Avoid unrecoverable fights by checking three things before you go: Can your main damage dealer hit the target? Has the enemy already used at least one important escape, cleanse, or peel tool? Can you survive long enough for follow-up? If any answer is no, hold. Rell behind wins by making the enemy waste cooldowns, then punishing the second step. She loses when she gives them a clean first target.

Use Snowball and side angles carefully. If Snowball lands on a carry but your team is too far away, do not always take it. The mark can be a threat by itself; sometimes the enemy backs up and gives space without you committing. Take it when the target is isolated, your allies are in range, or the enemy has already spent disengage. If you take every mark while behind, opponents will bait you into their whole team and end the fight before it starts.
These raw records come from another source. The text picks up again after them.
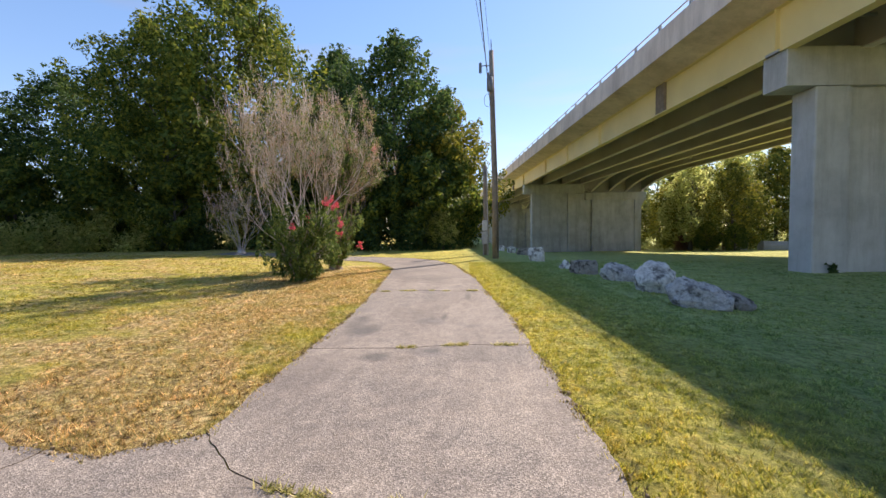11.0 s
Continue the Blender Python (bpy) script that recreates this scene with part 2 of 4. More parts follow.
RUST = make_simple("rusted_steel", (0.14, 0.11, 0.085), (0.26, 0.21, 0.16), 3.0, 0.8)
RAIL = make_simple("galvanised_rail", (0.30, 0.30, 0.30), (0.45, 0.44, 0.42), 4.0, 0.5, 0.6)
BARK = make_bark("tree_bark", (0.05, 0.042, 0.034), (0.14, 0.12, 0.095))
MYRTLE = make_bark("myrtle_bark", (0.15, 0.105, 0.07), (0.34, 0.26, 0.185), 14.0)
TWIG = make_bark("dead_twig", (0.32, 0.26, 0.22), (0.56, 0.48, 0.41), 20.0)
POLE = make_bark("weathered_pole_wood", (0.13, 0.10, 0.08), (0.30, 0.25, 0.20), 6.0)
LEAF_OAK = make_leaf("oak_leaves", (0.040, 0.072, 0.016), (0.11, 0.16, 0.026), (0.34, 0.335, 0.042), 0.5)
LEAF_FRESH = make_leaf("fresh_green_leaves", (0.06, 0.11, 0.022), (0.17, 0.25, 0.042), (0.38, 0.43, 0.075), 0.5)
LEAF_PINE = make_leaf("dark_leaves", (0.028, 0.058, 0.020), (0.060, 0.112, 0.029), (0.150, 0.205, 0.044), 0.5)
LEAF_GOLD = make_leaf("yellowing_leaves", (0.072, 0.109, 0.017), (0.189, 0.203, 0.029), (0.435, 0.362, 0.043))
LEAF_MYRTLE = make_leaf("myrtle_leaves", (0.045, 0.082, 0.020), (0.12, 0.18, 0.040), (0.30, 0.35, 0.080), 0.5)
LEAF_TAN = make_leaf("seed_heads", (0.26, 0.16, 0.09), (0.42, 0.29, 0.18), (0.60, 0.45, 0.31))
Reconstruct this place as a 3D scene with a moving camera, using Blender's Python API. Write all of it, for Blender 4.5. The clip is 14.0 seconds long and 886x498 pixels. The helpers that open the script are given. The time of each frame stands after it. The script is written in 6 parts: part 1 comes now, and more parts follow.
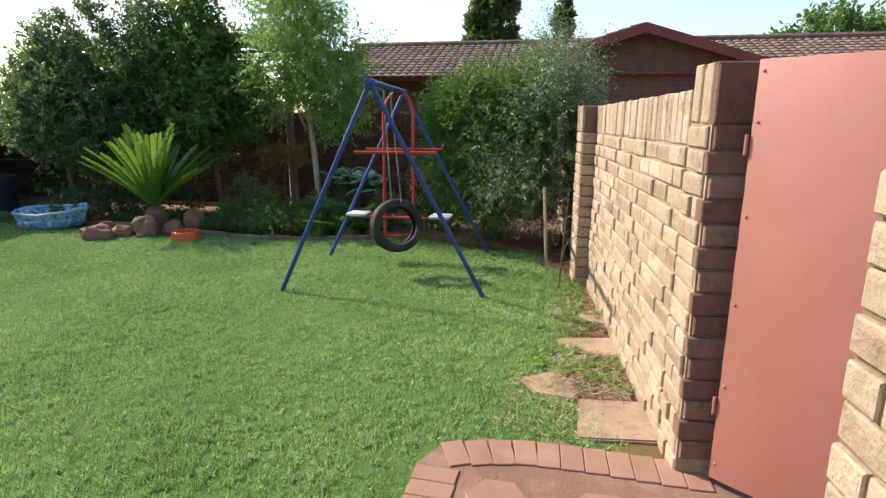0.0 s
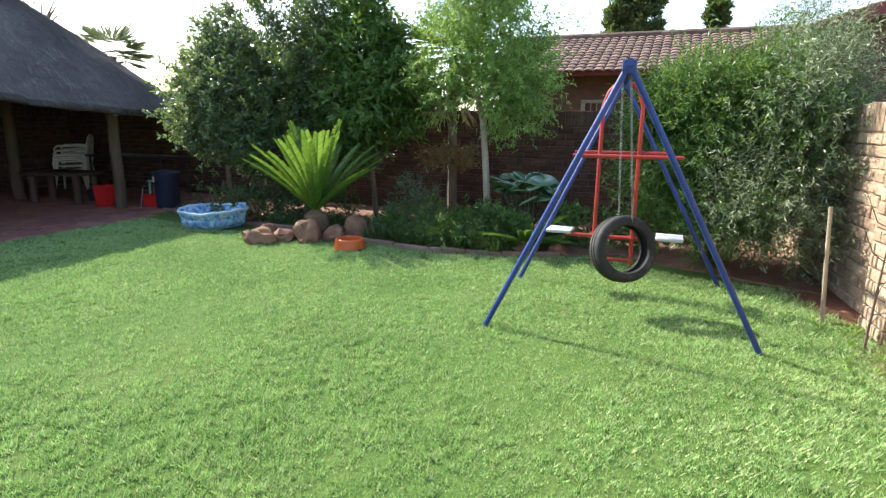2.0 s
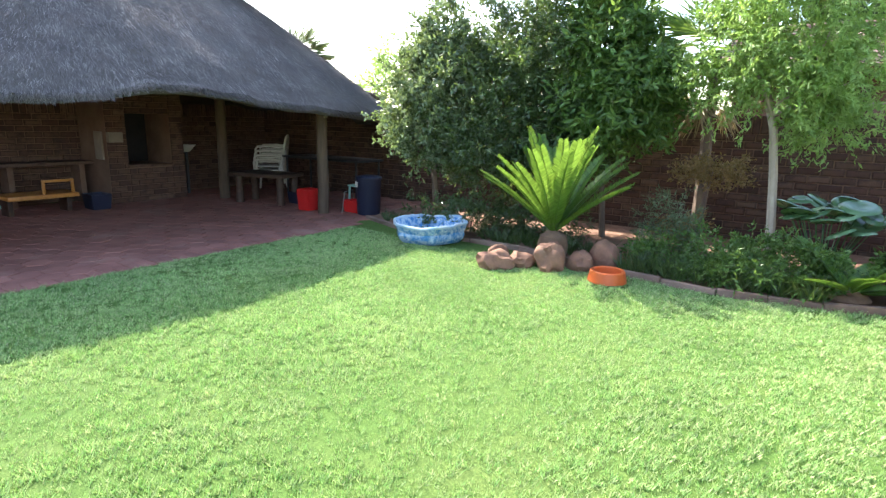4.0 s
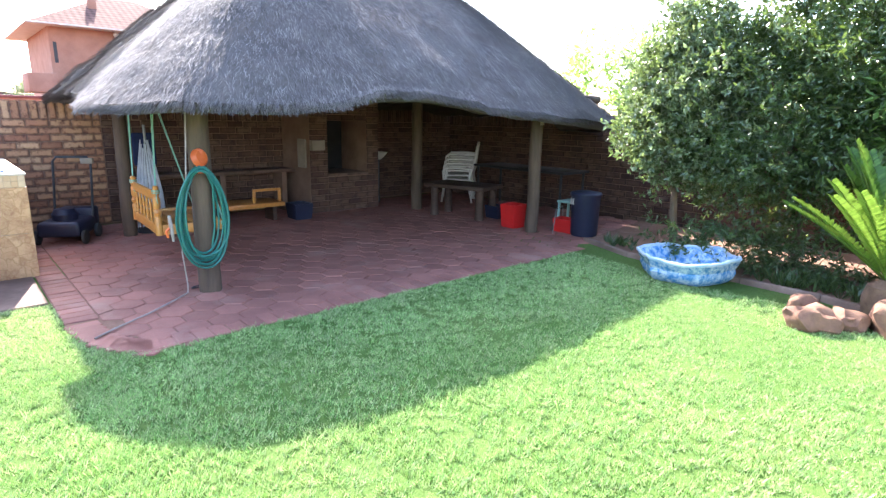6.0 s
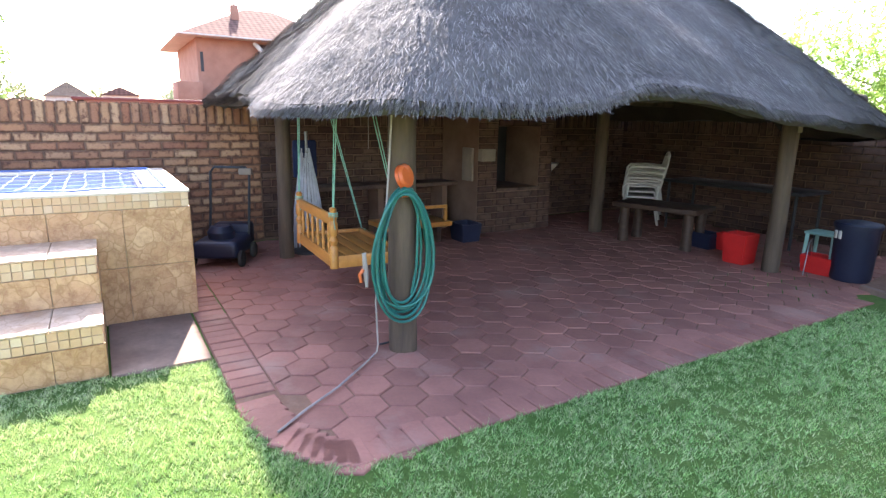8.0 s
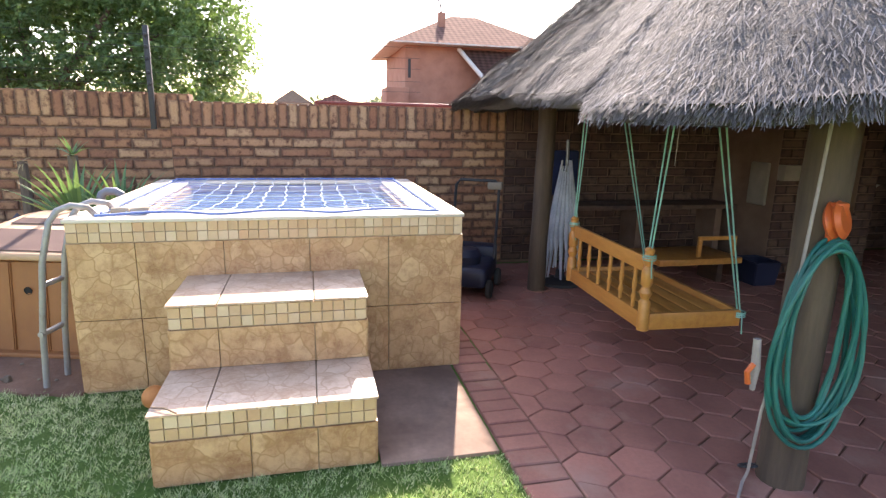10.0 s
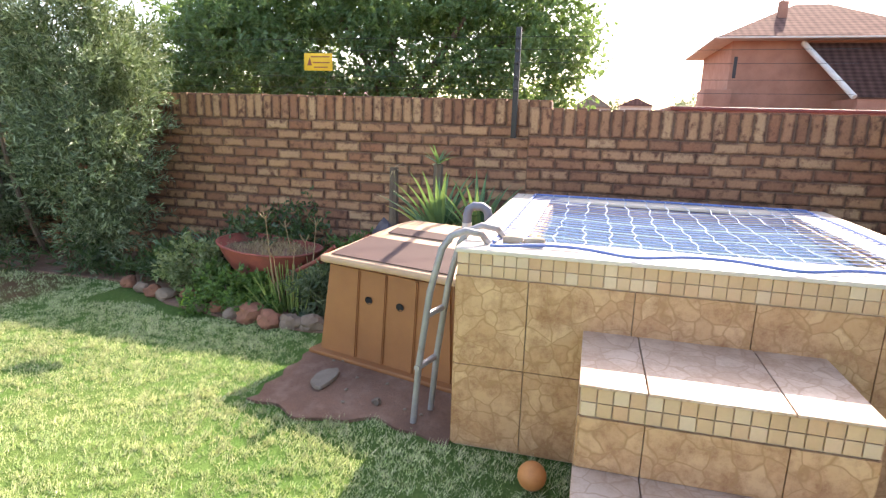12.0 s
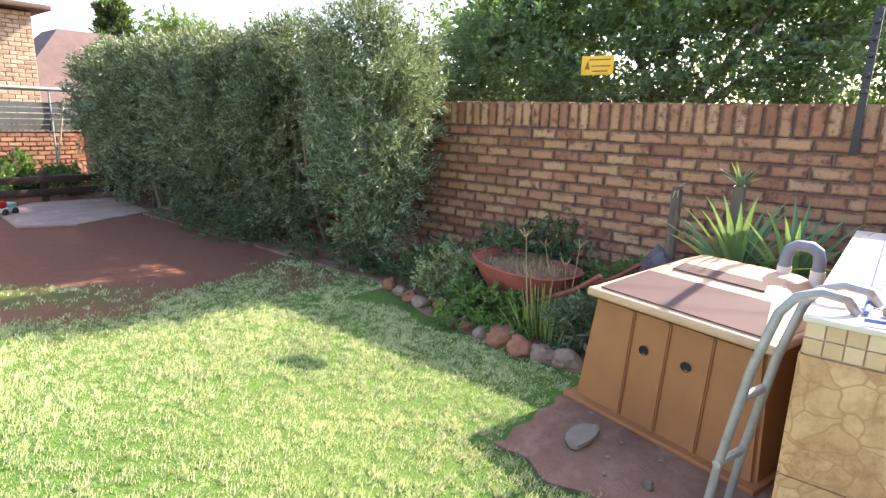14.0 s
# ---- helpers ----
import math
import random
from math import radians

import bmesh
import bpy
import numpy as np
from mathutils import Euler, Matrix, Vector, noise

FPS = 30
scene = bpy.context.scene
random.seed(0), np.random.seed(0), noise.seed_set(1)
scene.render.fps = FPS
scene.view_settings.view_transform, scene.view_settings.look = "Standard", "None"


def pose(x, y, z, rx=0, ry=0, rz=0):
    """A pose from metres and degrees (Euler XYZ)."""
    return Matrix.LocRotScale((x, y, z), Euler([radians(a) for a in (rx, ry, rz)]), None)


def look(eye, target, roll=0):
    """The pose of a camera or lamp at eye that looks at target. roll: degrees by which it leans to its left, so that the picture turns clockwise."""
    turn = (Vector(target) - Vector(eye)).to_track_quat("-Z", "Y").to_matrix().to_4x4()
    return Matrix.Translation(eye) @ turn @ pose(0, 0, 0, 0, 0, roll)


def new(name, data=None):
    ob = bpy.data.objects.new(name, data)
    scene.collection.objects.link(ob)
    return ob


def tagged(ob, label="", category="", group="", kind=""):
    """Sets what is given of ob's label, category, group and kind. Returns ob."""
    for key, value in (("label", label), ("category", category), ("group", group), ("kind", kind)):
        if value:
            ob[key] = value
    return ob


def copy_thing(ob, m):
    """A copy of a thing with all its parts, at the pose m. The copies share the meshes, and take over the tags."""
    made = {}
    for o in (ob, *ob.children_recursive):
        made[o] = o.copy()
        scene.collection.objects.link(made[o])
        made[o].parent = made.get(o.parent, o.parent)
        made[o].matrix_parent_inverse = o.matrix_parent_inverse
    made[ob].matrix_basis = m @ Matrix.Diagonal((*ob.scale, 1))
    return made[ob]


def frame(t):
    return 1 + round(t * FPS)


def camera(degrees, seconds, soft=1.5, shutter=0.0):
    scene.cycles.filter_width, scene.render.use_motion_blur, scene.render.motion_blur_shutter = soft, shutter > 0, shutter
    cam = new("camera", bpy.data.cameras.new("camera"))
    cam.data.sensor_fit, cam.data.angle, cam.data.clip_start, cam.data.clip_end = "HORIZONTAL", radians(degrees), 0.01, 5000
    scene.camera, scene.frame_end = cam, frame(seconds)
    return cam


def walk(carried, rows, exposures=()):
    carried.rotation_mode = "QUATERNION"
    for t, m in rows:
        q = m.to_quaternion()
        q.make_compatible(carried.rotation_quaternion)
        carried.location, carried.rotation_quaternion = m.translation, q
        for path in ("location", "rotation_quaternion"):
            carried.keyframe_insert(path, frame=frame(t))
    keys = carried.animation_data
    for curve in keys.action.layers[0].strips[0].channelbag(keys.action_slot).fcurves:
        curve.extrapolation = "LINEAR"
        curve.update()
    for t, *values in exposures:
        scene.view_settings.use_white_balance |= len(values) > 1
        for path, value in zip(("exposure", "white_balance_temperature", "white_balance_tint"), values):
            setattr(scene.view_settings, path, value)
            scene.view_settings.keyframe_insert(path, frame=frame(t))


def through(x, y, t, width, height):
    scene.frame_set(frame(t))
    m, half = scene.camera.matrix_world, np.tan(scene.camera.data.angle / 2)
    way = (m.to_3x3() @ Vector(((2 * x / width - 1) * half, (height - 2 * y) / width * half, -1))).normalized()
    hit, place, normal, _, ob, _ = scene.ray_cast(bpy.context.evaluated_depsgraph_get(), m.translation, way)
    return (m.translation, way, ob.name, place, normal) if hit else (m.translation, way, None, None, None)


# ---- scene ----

The comeback pattern is patience into violence. Absorb poke without bleeding kills, protect the carry who can still win the fight, then snap engage when the enemy overreaches. Rell does not need a perfect five-player ultimate from behind. She needs one trapped carry, one failed dive, or one frontline caught too far forward. Win that small fight first, then use the respawn gap to take space and rebuild control.